Rusal has demanded major changes are implemented at Norilsk Nickel (Nornickel) following a string of damaging environmental issues.
The Moscow-based aluminium producer, which is the second-biggest shareholder of Russian miner Nornickel, said in a statement it is “seriously concerned about the events of the past month”, following a “series of ecological disasters and accidents” in the Norilsk region of Russia’s Arctic north.
The most notable of which saw about 21,000 tonnes of fuel leak from a storage tank at the TPP-3 power plant operated by Norilsk-Taimyr Energy Company (NTEK) – a subsidiary of Nornickel – on 29 May, following a structural failure.
Rusal demands managerial and relocation changes at Norilsk Nickel
Rusal has demanded that billionaire businessman Vladimir Potanin, Nornickel’s CEO and controlling shareholder, shakes up the management team, relocates the company headquarters to Norilsk, and overhauls corporate policies towards environmental and safety issues.
“What is currently happening at Nornickel invites Rusal to seriously question the competence of the company’s management as well as their suitability to be in charge of running the business,” Rusal said in its statement.
“Another question is aimed at the Board of Directors and their seeming inability to have any influence on the ongoing situation.
“One has to wonder whether they realise that through their collective inertia, this is likely to lead to severe and damaging criticism from the environmental and investment communities.”
What has led to Rusal calling for changes at Norilsk Nickel?
Since the fuel leak in May, Nornickel — which is the world’s biggest producer of palladium and nickel — has been actively involved in the clean-up operations.
As of 6 July, the miner reported that 33,237 cubic metres of contaminated water and 185,102 tonnes of contaminated soil had been removed after diesel leaked into the Ambarnaya and Daldykan rivers near the industrial city of Norilsk.
The fallout from the environmental disaster has sparked conflicting accounts about the causes of the storage-tank leak, as well as the response of Nornickel and regional authorities.
Russian president Vladimir Putin, who publicly expressed frustration with the handling of the incident, was forced to declare a state of emergency in the region to mobilise federal resources towards the clean-up effort.
Rosprirodnadzor, Russia’s environmental watchdog, said the area may take up to 10 years to recover and has slapped Nornickel with a record fine of 148 billion roubles ($2.1bn) — about a third of its net profit for 2019 — as “voluntary compensation” for the damages.
Russia’s ecology minister Dmitry Kobylkin said: “The scale of the damage to Arctic waterways is unprecedented.
“If you recall the Exxon Valdez disaster off the coast of Alaska, the fine for the damage was more than $5bn.”

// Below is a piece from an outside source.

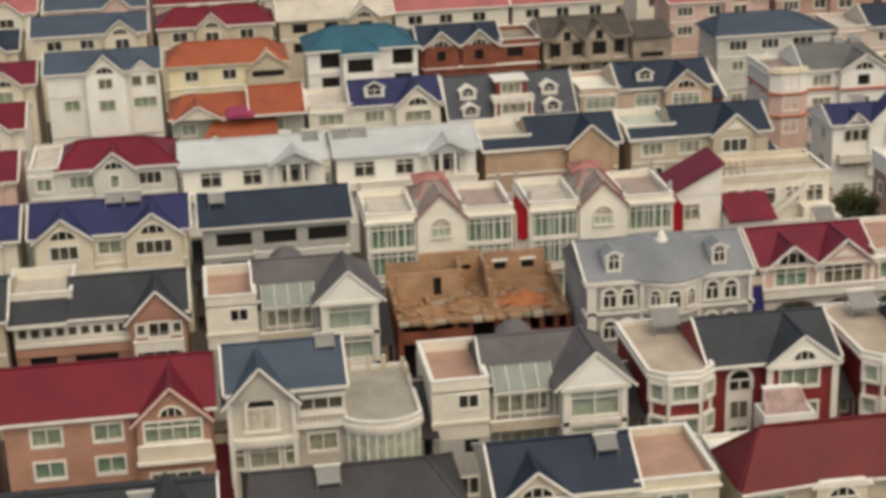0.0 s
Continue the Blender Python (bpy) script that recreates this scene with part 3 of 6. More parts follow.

Nornickel contests the severity of the fine as it dwarfs the 10 billion roubles ($140m) cost of the clean-up estimated by Potanin.
Although several of the miner’s employees face criminal negligence charges over the fuel spill, it has denied claims of negligence.
The firm said the collapse of the tank’s supports was a result of unusually warm weather that softened the permafrost on which the facility is built, disrupting the foundations of a structure that has “served accident-free for more than 30 years”.
Two further spills at Norilsk
Since the incident first occurred in May, shares in Nornickel have fallen by about 20%, according to the Financial Times.
During that time, the company has been dealt a further blow following two more incidents at its operations.
On 12 July, it revealed that 45 tonnes of jet fuel had leaked into the ground from a pipeline in the Taimyr Dolgano-Nenets district of the remote Krasnoyarsk region, which is about 100km north of Norilsk.
Local authorities reported that the fuel was being pumped to a fuel and lubricants warehouse when the spill occurred, but the Kremlin confirmed the accident had been cleaned up in “good time”.
The following day Nornickel dismissed the head of an ore concentrator and two of its top engineers for the dumping of wastewater into a nearby river in June.
Rusal’s deputy director Maxim Poletaev told the Financial Times the company has no issues with Potanin remaining Nornickel’s managing partner but he wants to see action taken.